> **WRITTEN PROBLEM**: Quote the lines exactly, starting with the line that contains "for path, value" and ending with the line that contains "scene.view_settings.keyframe_insert(path, frame=frame(t))", and leave out all other lines.

------------------------------------------------

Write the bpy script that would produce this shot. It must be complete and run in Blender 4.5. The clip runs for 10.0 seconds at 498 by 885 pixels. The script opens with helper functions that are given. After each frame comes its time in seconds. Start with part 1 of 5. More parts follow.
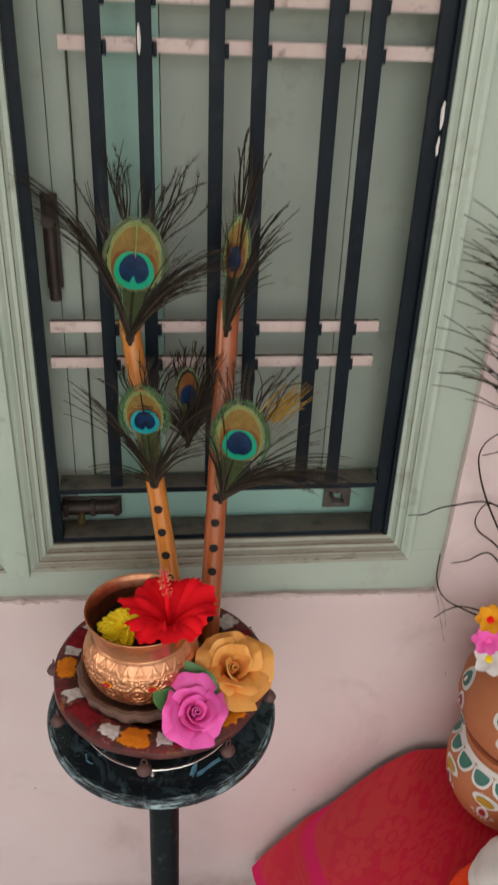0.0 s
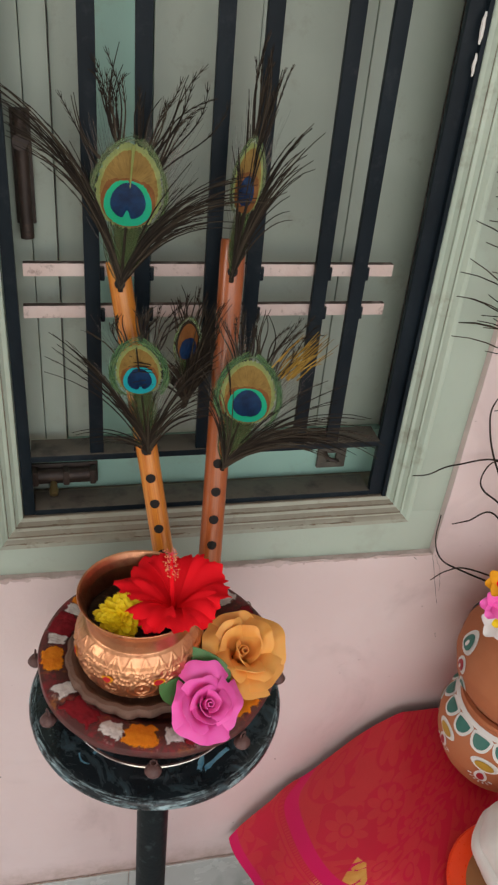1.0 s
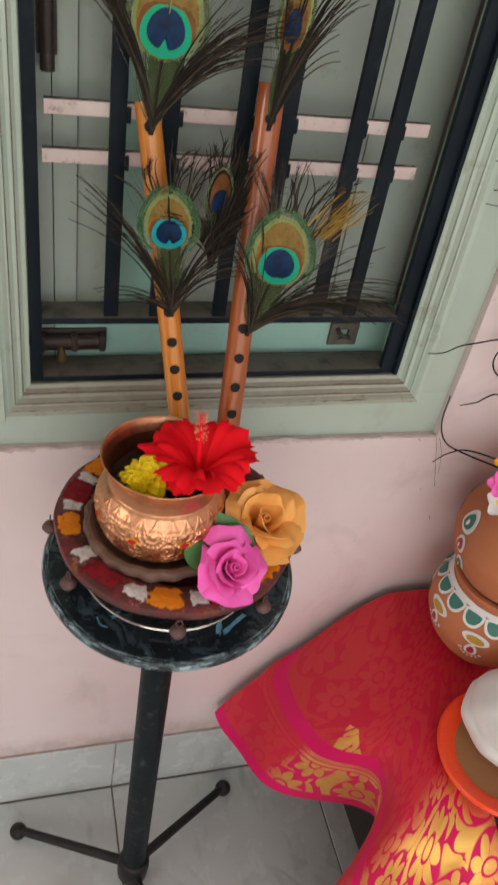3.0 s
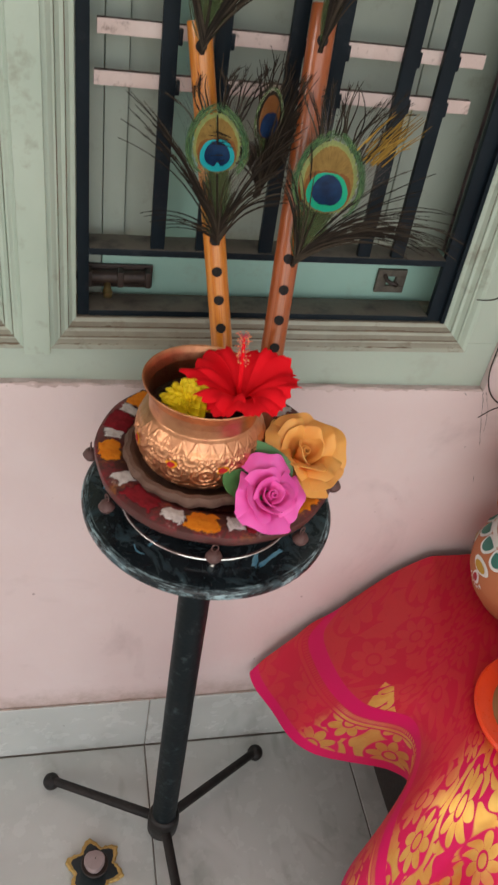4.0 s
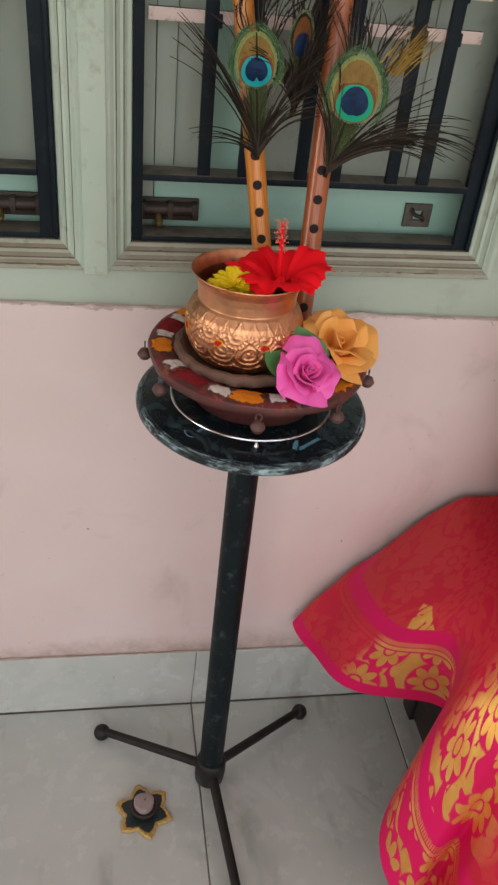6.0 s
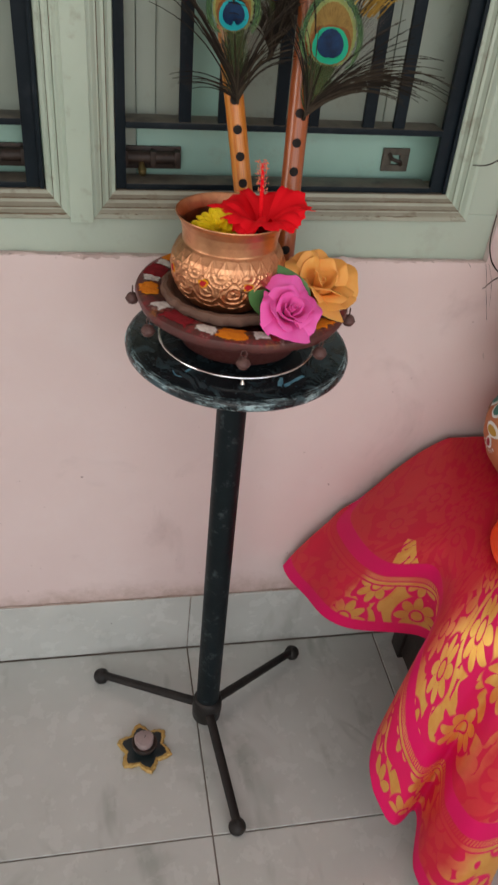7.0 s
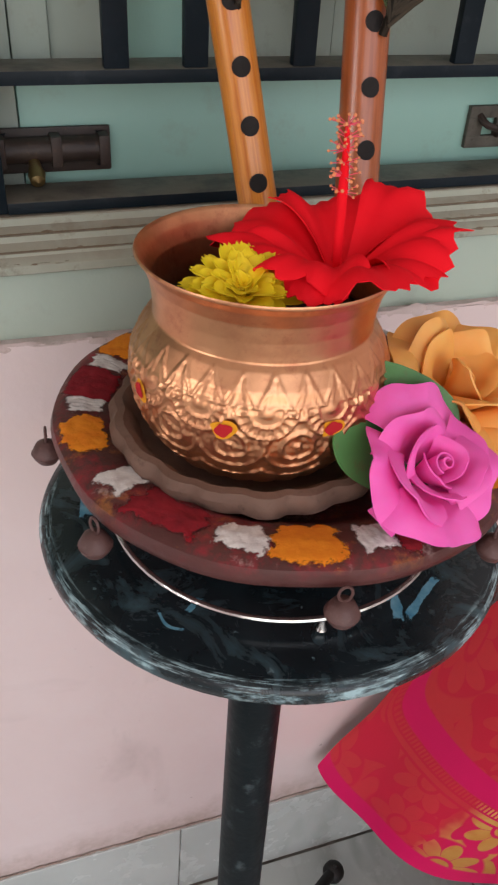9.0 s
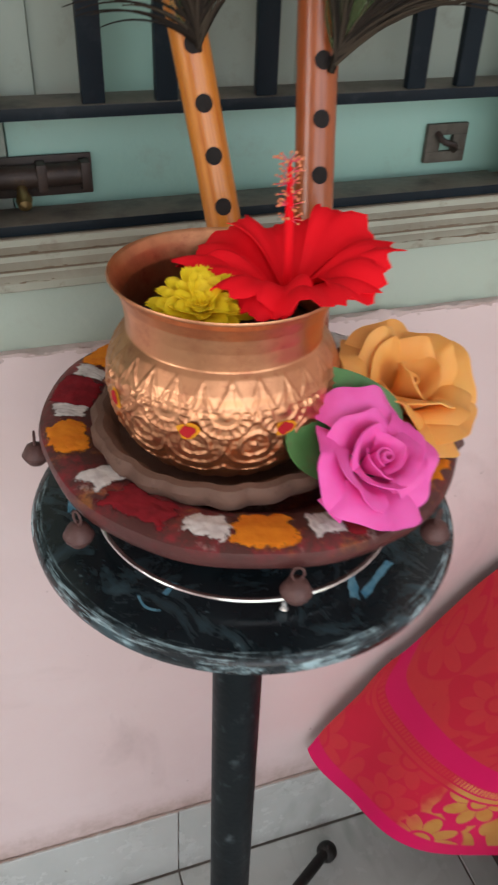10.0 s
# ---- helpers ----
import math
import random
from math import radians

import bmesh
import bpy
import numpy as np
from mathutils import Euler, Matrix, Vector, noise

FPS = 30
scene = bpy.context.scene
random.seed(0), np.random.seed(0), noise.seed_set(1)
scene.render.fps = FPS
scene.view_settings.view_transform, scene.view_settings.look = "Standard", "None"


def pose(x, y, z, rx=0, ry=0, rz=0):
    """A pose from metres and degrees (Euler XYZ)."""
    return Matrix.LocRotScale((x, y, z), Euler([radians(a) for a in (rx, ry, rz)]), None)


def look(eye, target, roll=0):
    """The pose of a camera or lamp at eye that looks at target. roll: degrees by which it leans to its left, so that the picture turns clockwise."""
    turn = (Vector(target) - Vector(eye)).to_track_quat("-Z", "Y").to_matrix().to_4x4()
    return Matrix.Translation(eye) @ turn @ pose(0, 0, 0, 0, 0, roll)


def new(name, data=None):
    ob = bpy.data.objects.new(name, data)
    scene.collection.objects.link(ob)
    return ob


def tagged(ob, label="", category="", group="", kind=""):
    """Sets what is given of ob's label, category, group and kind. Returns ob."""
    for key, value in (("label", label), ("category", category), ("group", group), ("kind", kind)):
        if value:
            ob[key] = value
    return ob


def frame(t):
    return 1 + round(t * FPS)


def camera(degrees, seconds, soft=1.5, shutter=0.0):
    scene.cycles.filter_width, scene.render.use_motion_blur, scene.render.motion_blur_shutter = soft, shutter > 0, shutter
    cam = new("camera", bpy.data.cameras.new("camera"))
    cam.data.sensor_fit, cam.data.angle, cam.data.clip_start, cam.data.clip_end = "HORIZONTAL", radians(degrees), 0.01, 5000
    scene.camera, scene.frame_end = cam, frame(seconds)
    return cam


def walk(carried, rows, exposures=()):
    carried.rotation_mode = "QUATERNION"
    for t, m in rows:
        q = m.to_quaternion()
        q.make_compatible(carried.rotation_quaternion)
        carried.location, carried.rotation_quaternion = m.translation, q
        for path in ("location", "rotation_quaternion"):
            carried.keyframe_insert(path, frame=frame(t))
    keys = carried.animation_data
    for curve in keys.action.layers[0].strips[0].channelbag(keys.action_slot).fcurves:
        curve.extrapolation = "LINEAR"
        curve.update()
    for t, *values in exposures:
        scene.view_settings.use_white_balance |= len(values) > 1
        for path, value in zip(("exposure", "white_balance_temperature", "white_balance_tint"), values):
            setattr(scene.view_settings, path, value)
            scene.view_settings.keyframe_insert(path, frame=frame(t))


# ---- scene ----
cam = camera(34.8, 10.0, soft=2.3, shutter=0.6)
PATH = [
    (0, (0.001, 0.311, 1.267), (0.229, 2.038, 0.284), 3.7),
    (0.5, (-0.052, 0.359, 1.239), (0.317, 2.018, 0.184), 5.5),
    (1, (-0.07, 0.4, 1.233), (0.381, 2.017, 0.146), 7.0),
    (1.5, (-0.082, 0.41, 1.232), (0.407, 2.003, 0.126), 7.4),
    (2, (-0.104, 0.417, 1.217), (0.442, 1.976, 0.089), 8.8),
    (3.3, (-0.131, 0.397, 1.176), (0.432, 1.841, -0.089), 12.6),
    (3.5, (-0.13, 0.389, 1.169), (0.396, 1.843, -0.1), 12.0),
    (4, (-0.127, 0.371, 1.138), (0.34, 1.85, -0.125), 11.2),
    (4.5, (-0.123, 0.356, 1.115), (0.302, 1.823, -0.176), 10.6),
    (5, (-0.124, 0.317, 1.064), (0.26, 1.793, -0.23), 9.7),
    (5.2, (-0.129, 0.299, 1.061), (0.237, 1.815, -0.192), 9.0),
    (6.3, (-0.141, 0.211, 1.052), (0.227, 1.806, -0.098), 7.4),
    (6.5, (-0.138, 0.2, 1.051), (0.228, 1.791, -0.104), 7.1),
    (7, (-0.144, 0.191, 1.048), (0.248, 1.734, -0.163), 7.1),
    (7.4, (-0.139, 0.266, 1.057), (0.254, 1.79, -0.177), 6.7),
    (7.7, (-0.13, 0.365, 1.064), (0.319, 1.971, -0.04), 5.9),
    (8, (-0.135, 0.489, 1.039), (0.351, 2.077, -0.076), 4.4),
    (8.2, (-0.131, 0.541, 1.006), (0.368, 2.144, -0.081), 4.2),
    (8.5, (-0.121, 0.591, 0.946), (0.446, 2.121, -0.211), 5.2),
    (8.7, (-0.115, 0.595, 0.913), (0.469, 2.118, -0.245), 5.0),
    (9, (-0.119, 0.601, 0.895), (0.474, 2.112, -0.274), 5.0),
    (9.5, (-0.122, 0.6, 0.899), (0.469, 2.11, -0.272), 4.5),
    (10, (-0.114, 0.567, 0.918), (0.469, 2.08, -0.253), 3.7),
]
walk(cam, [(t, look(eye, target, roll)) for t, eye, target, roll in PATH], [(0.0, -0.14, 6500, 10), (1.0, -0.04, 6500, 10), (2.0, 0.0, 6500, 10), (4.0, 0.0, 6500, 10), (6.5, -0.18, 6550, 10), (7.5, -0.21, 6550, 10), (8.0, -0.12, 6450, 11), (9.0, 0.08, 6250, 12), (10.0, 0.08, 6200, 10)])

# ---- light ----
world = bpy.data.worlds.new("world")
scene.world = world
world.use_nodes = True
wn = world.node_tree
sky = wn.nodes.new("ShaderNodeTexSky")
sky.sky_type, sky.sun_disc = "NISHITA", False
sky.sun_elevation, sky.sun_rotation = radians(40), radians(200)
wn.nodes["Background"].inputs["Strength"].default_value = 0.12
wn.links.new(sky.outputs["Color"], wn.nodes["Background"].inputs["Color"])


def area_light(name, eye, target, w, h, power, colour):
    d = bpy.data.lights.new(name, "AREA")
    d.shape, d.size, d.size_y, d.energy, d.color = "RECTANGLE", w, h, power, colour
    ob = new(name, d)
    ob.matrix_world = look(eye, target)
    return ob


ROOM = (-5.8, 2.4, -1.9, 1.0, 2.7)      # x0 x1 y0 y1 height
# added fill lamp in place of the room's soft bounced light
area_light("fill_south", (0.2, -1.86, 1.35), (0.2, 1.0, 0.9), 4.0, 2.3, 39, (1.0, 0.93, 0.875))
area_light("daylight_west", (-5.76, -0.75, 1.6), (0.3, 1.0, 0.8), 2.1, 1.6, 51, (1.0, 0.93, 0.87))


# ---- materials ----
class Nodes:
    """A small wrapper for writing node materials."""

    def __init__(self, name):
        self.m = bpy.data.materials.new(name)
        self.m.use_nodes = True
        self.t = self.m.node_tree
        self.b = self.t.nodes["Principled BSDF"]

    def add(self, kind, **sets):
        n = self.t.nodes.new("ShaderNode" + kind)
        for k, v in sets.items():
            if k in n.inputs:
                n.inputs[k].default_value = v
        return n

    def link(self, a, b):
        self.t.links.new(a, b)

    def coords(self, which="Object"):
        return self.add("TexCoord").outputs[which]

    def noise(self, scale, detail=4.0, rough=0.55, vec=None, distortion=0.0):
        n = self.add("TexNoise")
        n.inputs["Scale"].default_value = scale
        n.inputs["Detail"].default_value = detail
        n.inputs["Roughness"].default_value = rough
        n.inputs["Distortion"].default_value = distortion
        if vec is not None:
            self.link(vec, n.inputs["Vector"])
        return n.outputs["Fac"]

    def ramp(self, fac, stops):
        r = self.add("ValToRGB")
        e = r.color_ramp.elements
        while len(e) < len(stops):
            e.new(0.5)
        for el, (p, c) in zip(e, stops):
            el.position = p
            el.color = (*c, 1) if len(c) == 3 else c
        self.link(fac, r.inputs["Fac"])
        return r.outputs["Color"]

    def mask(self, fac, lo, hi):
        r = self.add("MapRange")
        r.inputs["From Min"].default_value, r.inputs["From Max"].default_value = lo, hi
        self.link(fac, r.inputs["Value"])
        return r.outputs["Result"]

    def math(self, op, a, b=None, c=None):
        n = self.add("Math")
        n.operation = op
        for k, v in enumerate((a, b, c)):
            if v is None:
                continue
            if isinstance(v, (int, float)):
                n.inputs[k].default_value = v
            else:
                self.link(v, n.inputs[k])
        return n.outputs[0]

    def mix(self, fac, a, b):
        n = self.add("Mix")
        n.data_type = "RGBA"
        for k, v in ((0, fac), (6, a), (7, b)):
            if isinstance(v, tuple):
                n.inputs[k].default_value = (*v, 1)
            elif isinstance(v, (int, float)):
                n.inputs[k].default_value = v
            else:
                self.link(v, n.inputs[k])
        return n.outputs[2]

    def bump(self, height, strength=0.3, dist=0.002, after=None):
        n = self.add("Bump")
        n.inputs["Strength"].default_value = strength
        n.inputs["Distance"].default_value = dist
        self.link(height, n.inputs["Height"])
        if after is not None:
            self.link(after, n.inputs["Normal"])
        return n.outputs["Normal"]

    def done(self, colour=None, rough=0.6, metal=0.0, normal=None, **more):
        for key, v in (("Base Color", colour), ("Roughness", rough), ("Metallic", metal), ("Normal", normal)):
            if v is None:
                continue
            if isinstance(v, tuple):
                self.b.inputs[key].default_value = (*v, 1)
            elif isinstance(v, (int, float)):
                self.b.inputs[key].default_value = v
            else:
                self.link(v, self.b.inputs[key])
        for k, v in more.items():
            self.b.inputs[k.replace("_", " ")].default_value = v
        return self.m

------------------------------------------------

> **THE COMPLETED TASK**:
        for path, value in zip(("exposure", "white_balance_temperature", "white_balance_tint"), values):
            setattr(scene.view_settings, path, value)
            scene.view_settings.keyframe_insert(path, frame=frame(t))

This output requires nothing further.